Your degree says that you got a Bachelor’s or Master’s in some topic or another, but what it does not say is how you got there. When you enter college you are a child. When you are 17 or 18 years old, it feels like you are an adult, and even though you legally are, you have a lot to go through before I, or anyone, will consider you a grown up. The best way to do it is to go away to college. Why do I say that? Because college makes you fight. It makes you push your-self to the limit physically, mentally, and emotionally. It makes you look inside yourself and ask the tough questions: Am I good enough? Am I smart enough? Do I have what it takes? College rips you down; it exposes what you are made of. College makes you validate yourself to be successful.

There is a confidence that comes with handing in your first ten-page paper. At the time it is disguised as a lack of sleep and the coffee jitters, but it will fade into a quiet confidence that you are where you are meant to be. You earn a sense of pride during your college years that is unique from any other experience.

"Act like you’ve been there" is the advice that my stepfather gave me when I went away to college. He did not tell me what that meant. It is a hard thing to do when you haven’t been ‘there,’ and it is especially hard when you don’t know where ‘there’ is. College teaches you what that means: it is the ability to be confident where you are. You learn what it means to look a daunting week in the face and think, "I got this," and to apply that to new situations like job interviews and social settings.

I have talked a great deal about the academic vigor that college cultivates, but there are entire sectors of college life that have no influence on one’s GPA. Anyone who has lived away from home for college remembers the first time they did laundry at school. Maybe, like me, you ruined a favorite shirt because you didn’t separate your lights and darks, or you put delicates on heavy wash. You probably remember all the junk you ate and soda you drank because your mom was not around to make you eat vegetables.

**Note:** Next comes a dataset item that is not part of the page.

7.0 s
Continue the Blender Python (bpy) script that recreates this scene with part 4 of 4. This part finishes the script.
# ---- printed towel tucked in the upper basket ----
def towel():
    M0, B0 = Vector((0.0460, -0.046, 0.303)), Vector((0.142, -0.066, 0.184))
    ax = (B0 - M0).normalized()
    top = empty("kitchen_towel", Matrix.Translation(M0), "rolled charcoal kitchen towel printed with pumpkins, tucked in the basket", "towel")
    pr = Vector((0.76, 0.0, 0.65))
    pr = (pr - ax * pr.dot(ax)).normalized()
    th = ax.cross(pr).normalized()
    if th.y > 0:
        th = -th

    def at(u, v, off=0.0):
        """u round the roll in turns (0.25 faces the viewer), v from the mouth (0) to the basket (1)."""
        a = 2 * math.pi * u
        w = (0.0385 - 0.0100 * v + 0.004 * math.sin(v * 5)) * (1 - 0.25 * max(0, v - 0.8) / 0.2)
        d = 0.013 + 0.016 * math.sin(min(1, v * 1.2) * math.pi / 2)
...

As you go through college you learn how you function best. You figure out how much sleep is best for you, what foods you can eat, how much you need to exercise, and how to do your own laundry and take care of yourself. Without a parent telling you what you need to do, you find out what works best for you. It is invigorating to set your own schedule and know you can take care of yourself.

At the risk of being cliché, having a social life during college truly is an important aspect—take it from the girl who did the exact opposite her freshman year. I spent the entire year sitting in my room, watching Netflix and perfecting my Pinterest page. I had friends because my roommate had friends and because I was on the swim team, but I made little effort to reach out for my own people. I don’t know what changed in me, but my third semester at the Mount, I be-came known. I started talking to people in my classes, going to activities with my school, and branching out and working with new groups, and I felt great. I enjoyed class and I did better in school. Forming those friendships makes you a happier person and helps you network. I have friends from across the country and around the world. Even though I never got the chance to study abroad, from my friends I have learned about different cultures and backgrounds. I have been able to recognize in what ways I am privileged, and in what ways I am not. I have learned what it means that we are all fighting our own battles. I understand the way the world works much better than I did in high school. And I now know people from a "small town in Maryland you’ve never heard of" better than I could ever have imagined.

I tried to avoid the classic "stay in school" speech; I don’t know if I succeeded. What I do know is that my college education was worth more than the credits I earned or the loans I accumulated. The stories I have from the friends I have made will last me a lifetime, and 40 years from now I know that I will still laugh at the time my friend burned popcorn and made the whole hall smell, or when my teammate melted a sweatshirt trying to heat it in the microwave. I will never again shrink my favorite dress in the dryer, but I will probably still burn my dinner to a crisp by forgetting it in the oven. My four years in Maryland have made me who I am. I am so different from who I was when I started here; and yet, I have never felt more myself.